Roger Merchberger zmerch-coco at 30below.com
Thu May 3 10:59:59 EDT 2007


Rumor has it that John W. Linville may have mentioned these words:
>On Thu, May 03, 2007 at 08:13:42AM -0400, Rob Rosenbrock wrote:
> > Congratulations! That was very rude!
>
>It is rude to spout ignorant opinions essentially accusing those of
>us who choose linux of being some sort of geek-children.

Now children... Am I gonna hafta turn this car around RIGHT NOW???

> > Uninformed? No. Even the most fanatical Linux websites would be
> > forced to admit that Linux isn't for everyone. There are many programs
> > that are offered Strictly as source code due to the many variations
> > of Linux and the libraries needed.
>
>Your tone is insulting, implying that linux users are all fanatics.
>Have you considered that for many of us linux "just works" and Windows
>"just doesn't"?
>
>Please cite an example of these programs "offered strictly as source".
>Try to make it one that actually has broad appeal.  No doubt there
>are apps available only as source, but only because they are either
>too new to have proved themselves useful or of too limited appeal to
>be worth packaging by the distros.

Bzzzt. Wrong on *all* counts.

qmail.

A few years back, it was the 2nd most used Mail Transport Agent, I 
*believe* it's still the 3rd most popular - both Hotmail (yea, M$ can't 
used their own stuff on that level - it can't handle the load) and Yahoo 
use it, if you want examples of "big companies."

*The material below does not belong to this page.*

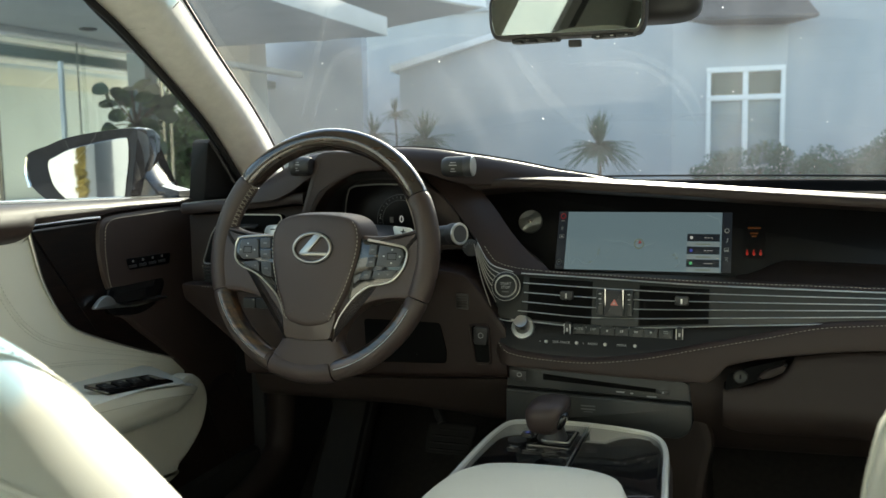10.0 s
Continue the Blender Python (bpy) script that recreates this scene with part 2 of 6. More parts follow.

In development for almost 15 years, the source tarball has been unchanged 
in at least 6 years, so it's nowhere near "new" or "cutting edge" software. 
The "license" only allows binary distribution with the permission from the 
author, which he almost never gives.

You're free to distribute tarballs where the _original_ source is untouched 
but can include patches & scripts to roll your own "qmail distro" if you 
wish, but binaries are verboten w/o permission.

Admittedly, it's only useful on a mail server - other "lesser" (heh ;-) MTA 
apps come with distros if you only want to do local or small-scale mail 
delivery.

I've been running qmail for over 10 years now, and I hate the fact that 
distros now *demand* to install an MTA - it makes it harder to "gut" exim 
out of a Linux install to install qmail, than if they'd just leave well 
enough alone for me to compile my own.

Now can we just drop this petty fighting & get back to CoCo stuff???

Laterz,
Roger "Merch" Merchberger

--
Roger "Merch" Merchberger   | "Profile, don't speculate."